Montgomery knows that, and so after getting that first strike against Álvarez, he wasn’t throwing anything else. On 2-1, Montgomery threw a curve toward the bottom of the strike zone; Álvarez swung over it. The next pitch was a bouncer, nowhere close to the plate, and it left Álvarez flailing, looking less like one of the best hitters in the world than a guy who was utterly perplexed by what he was seeing.
Three at-bats. Three strikeouts swinging to end the inning. And one gift of a performance, to both the Rangers and his family.
On Saturday, Montgomery’s wife, McKenzie, celebrated her birthday. And on Sunday, it was his father’s, and Jim had been asking for a playoff win as the perfect present. An ALCS win against a future Hall of Famer sufficed.

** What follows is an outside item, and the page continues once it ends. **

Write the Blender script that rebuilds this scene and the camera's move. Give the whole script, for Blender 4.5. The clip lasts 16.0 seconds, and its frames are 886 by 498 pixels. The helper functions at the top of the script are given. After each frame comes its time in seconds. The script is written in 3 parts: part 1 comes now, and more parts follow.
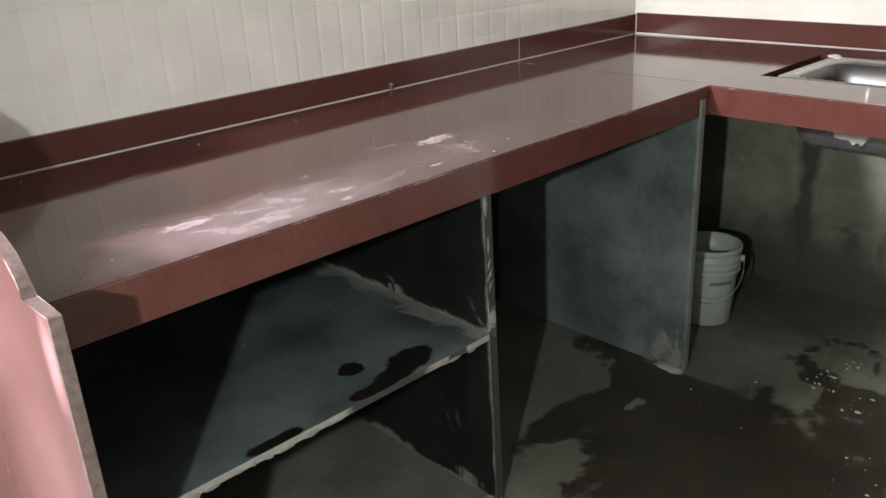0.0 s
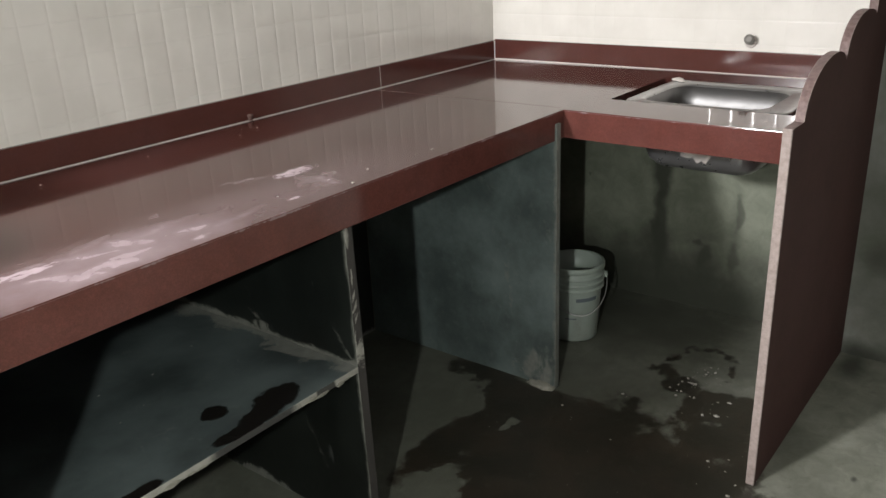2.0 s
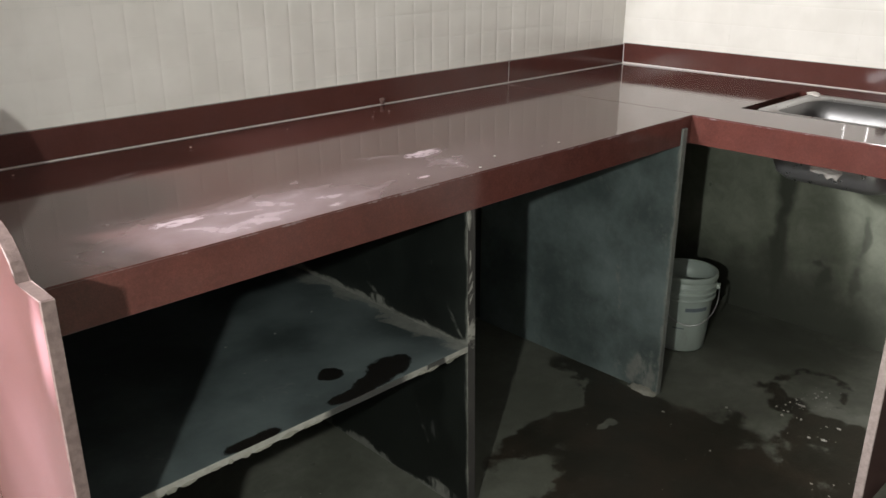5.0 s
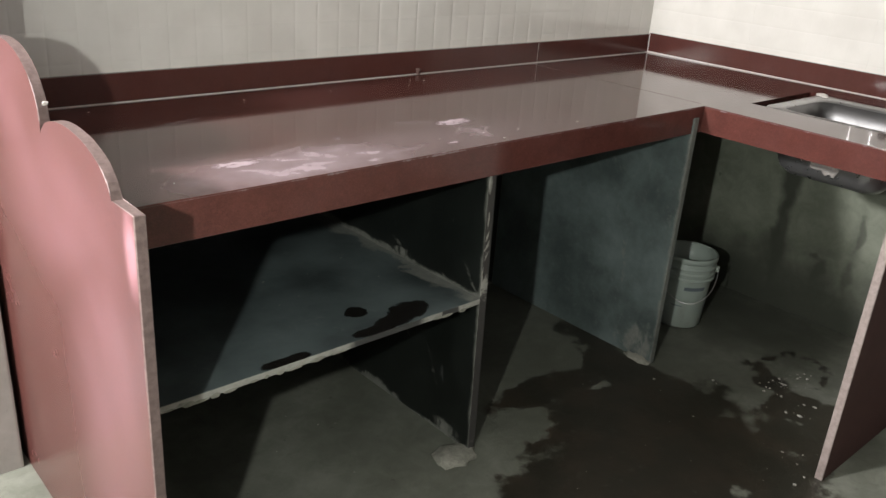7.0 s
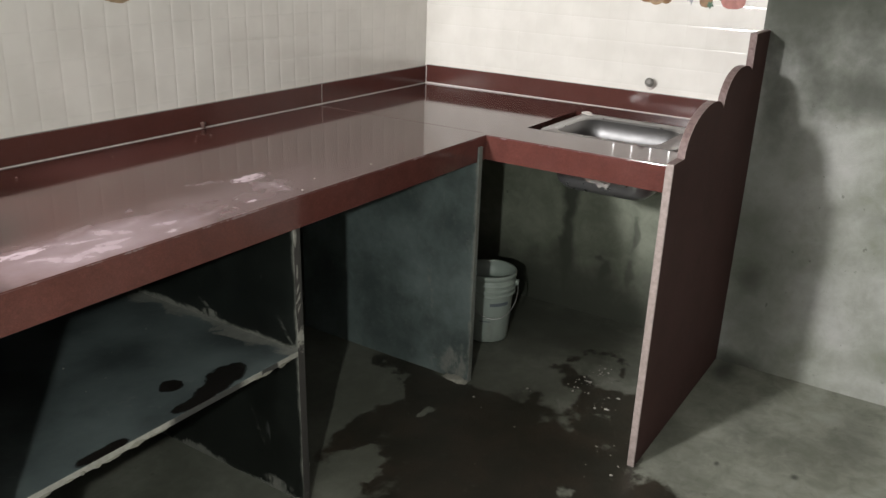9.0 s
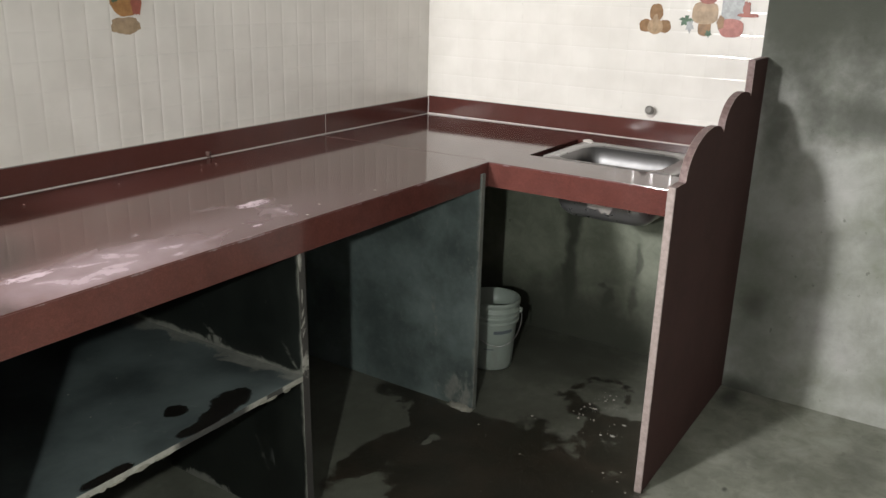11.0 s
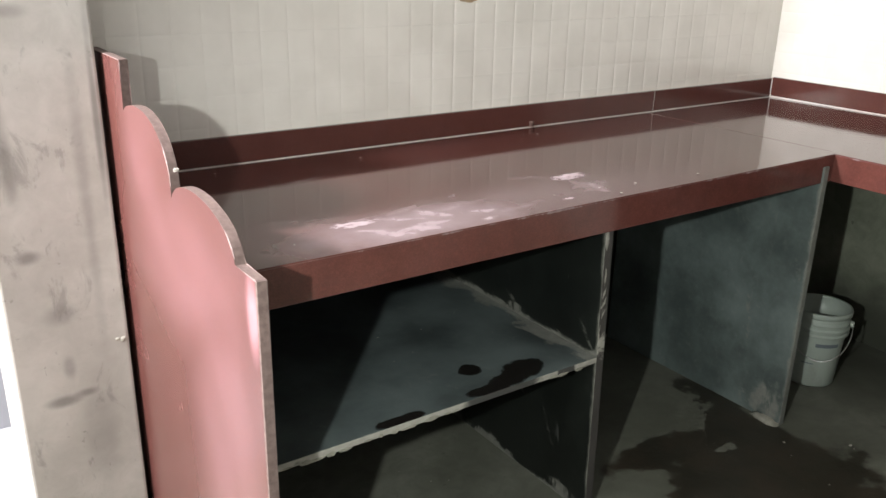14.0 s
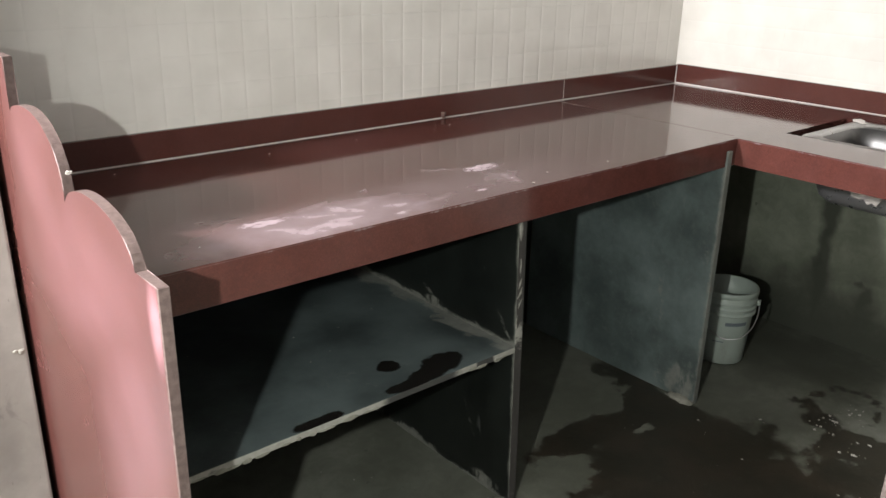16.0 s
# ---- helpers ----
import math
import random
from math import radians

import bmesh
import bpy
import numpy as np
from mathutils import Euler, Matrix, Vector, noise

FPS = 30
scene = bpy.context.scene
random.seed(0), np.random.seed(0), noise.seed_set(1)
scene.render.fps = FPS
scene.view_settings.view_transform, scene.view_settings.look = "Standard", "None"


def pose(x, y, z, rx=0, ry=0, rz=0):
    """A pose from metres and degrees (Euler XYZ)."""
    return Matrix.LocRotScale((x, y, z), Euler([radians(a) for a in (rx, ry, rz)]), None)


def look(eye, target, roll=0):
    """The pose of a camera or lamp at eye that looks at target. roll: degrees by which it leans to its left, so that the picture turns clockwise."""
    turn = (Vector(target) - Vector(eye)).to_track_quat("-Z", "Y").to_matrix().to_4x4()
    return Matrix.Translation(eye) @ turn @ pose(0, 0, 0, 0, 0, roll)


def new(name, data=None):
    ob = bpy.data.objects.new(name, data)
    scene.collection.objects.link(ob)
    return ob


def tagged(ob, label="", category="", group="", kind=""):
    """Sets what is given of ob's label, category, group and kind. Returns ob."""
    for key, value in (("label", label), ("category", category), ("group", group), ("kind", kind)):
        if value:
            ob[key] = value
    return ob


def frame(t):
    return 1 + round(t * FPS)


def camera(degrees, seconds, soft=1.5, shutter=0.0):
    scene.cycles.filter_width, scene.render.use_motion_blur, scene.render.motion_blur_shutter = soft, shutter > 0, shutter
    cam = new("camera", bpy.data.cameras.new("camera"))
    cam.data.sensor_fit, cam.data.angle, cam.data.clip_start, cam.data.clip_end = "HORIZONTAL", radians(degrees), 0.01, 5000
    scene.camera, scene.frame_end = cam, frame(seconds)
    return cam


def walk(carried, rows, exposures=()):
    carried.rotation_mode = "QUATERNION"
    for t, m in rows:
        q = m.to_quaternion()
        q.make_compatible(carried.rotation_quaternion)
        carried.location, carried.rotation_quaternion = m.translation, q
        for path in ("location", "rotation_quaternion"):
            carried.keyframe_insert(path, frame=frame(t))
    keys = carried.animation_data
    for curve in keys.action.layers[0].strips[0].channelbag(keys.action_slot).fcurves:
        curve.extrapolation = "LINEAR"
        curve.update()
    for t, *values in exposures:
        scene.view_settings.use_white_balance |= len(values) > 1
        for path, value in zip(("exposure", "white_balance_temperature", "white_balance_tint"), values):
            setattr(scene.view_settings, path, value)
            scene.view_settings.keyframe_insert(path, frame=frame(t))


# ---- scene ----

Montgomery isn’t done. He’ll likely start another game this series, when he’ll line up against Verlander again. He’ll go through the meticulous pregame routine of plyoball drills that his coach, Tyler Zombro, taught him at Tread — the ones that help him find consistency in his delivery and conviction in his movement. He’ll get together with Heim and his pitching coach, Mike Maddux, with whom he vibed almost immediately after arriving, and he’ll game plan.
And then he’ll try to keep doing exactly what he has done all postseason and what he hopes to do all the way through the World Series: spin ’em to death.